7. Learn to live w paying bills late.
8. Get really, really stingy. Like counting squares of toilet paper stingy.
9. Get over the shame of buying stuff with 5 & 10 cent pieces
10. Learn to cut hair, make your own bread, and just eat whatever your child leaves on his plate.
11. Finally, try really, really hard to avoid depression. Chances are you won’t succeed and all access to support has disappeared.
Hooray for cuts to sole parent payment
Hoo-fucking-ray
Damn. On #4 it should have been ‘mother buys your child shoes” not food. Budget priorities… Rent, then food for kids, then utilities.
L.K. Giesen, @theriverfed, begins a job soon. I do wish her well.
Alternative/additional rules – for a start.
1. Be sure to begin your life as a freeloader by owning your house and car, preferably within walking distance of the one school all your kids attend – one that has no dress code so they can be outfitted at Vinnies. Dealing with the stigma of obvious poverty will fit them better for their life to come.
2. Have as few kids as possible; very small ones. Offload a couple somewhere – anywhere – if you have more kids than you have legs. Possible option is keep more of them but teach them the art of undetectable stealing by working cooperatively in stores, knowing about spy cams and store-detective recognition. This will also serve them well for the future.
3. Teach them how healthy it is for feet to wear thongs. If you must buy shoes, keep receipts, wreck the shoes at 3 monthly intervals and complain loudly and bitterly when the shop you got them from is full of customers, until you get replacements. Spread this over various shops. You’ll have to. Owners catch on quickly.
4. Do not allow them to play any sport where they need uniforms or expensive equipment. Chess clubs within walking distance are good. They need that healthy exercise.
5. Refuse to buy fresh foods and eke out cheapest tins of stuff with fish-and-chips-corner-shop minimum wrap of chips. Let them roam occasionally in Fruit & Veg sections of large stores grazing on items of their choice so they don’t get beri-beri.
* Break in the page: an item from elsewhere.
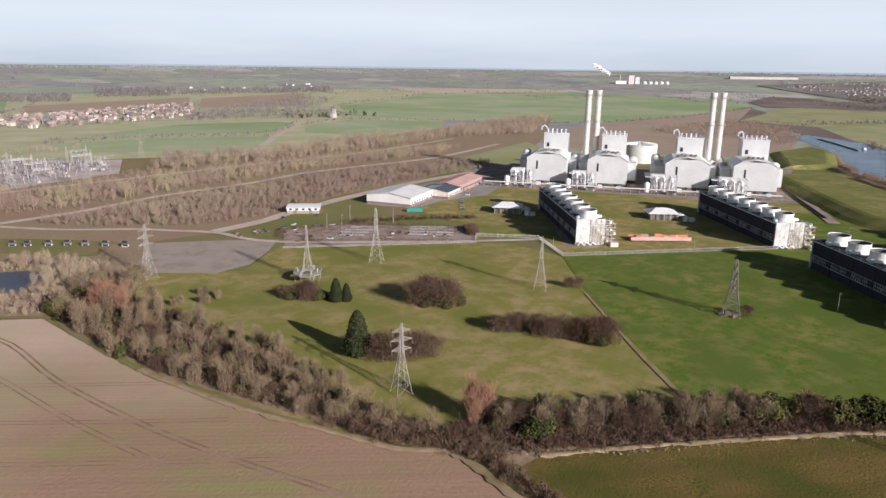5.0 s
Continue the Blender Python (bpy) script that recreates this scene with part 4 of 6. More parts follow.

6. Requisition toiletries, toilet paper and paper towels from public loos and fast-food chains – as much as each child and you can secrete on their/your person.
7. Do not let your kids get sick. Do not under any circumstances get sick yourself. Learn how to wear a track suit with style. If former PM John Howard can do it, so can you.
8. Resist the temptation to do serious injury to any politician suggesting you can survive on $35/week. Perhaps they have had a difficult childhood. Be compassionate.
I hope you find these useful.
That’s $35/day, I mean. $35 a week must be what it seems like, but things aren’t quite that bad – yet.